②は仮定法だから、壊れているという現実はあり得ないんだよね。つまり、商品の故障は企業の責任でなく、購入者の側にある!くらいの強気だよね。「絶対壊れてませんけど?」みたいな。高圧的すぎるよねー。
②を選んだ生徒は笑いながら、「たしかにー」

生徒:ん?じゃあどっちもダメってこと?

教師:ダメとは言わないけど、企業としては不信感を抱かせるよね。
日本語のメールだったらどんな言葉がついてくるかな?

生徒:もし~、じゃ弱いってことだから…万が一とか?

教師:そうだね。普通は壊れていませんよ。でも、万が一…くらいの低姿勢が企業には望ましいんだね。その表現も仮定法で表せます。
"If our item should be broken, you could let us know it from here."というんだ。

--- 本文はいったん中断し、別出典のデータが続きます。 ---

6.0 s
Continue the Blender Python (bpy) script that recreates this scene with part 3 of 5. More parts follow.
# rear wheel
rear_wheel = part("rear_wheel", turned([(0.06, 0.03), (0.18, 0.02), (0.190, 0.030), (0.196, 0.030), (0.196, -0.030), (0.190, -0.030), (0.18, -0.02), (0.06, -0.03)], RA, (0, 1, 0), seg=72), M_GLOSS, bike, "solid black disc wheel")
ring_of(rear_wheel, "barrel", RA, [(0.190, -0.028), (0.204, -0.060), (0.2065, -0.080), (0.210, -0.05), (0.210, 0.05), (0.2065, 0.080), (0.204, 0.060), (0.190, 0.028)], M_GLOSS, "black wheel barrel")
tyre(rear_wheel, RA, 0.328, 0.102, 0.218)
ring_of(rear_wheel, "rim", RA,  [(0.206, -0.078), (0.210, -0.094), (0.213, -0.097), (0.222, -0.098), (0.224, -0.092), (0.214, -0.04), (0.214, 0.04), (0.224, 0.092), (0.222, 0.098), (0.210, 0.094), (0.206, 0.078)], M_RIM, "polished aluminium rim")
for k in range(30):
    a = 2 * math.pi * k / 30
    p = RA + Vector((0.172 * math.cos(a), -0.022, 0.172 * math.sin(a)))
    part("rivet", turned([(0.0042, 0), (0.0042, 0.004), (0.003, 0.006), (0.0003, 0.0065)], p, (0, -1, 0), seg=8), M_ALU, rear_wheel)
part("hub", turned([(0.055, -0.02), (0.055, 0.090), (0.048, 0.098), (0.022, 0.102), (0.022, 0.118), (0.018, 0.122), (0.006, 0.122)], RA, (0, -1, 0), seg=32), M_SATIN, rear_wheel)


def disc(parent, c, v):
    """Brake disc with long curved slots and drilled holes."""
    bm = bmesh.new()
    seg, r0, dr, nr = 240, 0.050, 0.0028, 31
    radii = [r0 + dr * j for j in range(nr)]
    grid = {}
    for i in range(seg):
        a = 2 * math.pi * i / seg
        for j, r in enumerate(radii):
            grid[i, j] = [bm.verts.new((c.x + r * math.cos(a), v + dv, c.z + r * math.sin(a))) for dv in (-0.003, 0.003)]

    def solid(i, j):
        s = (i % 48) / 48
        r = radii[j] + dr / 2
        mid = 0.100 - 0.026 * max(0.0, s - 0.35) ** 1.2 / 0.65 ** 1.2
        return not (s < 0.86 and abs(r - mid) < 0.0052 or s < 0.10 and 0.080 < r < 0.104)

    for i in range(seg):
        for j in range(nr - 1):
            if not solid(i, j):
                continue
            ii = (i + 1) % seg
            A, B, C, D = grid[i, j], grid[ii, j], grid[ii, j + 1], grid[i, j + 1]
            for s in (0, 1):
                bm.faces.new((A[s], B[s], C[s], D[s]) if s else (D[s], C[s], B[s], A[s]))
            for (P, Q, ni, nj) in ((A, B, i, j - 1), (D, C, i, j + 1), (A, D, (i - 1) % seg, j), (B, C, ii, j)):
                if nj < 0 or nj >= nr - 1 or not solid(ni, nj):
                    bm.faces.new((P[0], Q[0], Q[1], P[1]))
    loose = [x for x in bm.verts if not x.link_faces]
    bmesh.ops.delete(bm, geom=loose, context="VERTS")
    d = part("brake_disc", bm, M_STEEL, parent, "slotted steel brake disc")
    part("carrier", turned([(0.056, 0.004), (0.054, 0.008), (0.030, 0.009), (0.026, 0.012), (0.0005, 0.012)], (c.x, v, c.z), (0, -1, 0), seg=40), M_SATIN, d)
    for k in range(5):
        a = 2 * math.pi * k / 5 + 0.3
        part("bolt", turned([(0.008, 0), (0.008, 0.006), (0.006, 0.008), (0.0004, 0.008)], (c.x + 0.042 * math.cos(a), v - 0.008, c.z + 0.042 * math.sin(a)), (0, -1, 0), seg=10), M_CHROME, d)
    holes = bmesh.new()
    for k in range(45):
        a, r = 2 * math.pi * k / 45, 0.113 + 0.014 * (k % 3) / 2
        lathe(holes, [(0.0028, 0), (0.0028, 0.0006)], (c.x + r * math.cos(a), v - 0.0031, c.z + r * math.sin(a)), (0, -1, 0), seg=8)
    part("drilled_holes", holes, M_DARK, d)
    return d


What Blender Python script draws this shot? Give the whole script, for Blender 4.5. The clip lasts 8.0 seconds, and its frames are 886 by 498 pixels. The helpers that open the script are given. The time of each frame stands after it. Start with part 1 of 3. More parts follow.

最初に誤答の選択肢2つしか与えないというところがポイントです。
認知言語学ではnoticing(気づき)という概念も重要視しています。
重要な表現などに気付くことも大事ですが、自分の知識の欠落に気付く(noting a hole)や自分の知識と模範的知識との差に気付く(noticing the gap)も学習には有益だと説かれます。

最初に与えられた誤答が現在彼らが有する知識です。
しかしこの知識だけでは表現できない状況を仮想体験させます。
そうすることで、差に気付くわけです。
いきなり「If S should ~はね…」と説明するより定着しやすいです。

教育的には好ましくない事例だと理解していますが、身近な別の例を。
高3後半ともなると自主的にお休みされる生徒もいます。
そんなA君がたまたま出席していた授業で、この仮定法が指導項目の1つだとします。

「もしA君が来週休んだら、大事なテスト受けられないね。」
"If A-kun (    ) absent next class, he (     ) miss taking an important test."

生徒には( )に適切な語句を補ってもらいます。

ここで直説法だったら?A君が休むとこちらが想定している、と暗に示すことになります。
ここで仮定法過去だったら?万が一の体調不良すら許されない、と暗に示すことになります。
ここで仮定法現在だったら?休まないだろうけど、何が起きるかわからないもんね笑

みたいなことをちゃんと説明すれば、その違いも明確です。
そして、生徒によって答えが変わるでしょう。それでいいんです。
なぜなら起こりうるか否かは話者の価値判断だからです。

このように機械的な練習だけでなく、意味処理や価値判断の一部を生徒にゆだねる練習(meaningful practice)の機会を担保することで、彼らにFormだけでなくMeaningやUseまで処理することを促せます。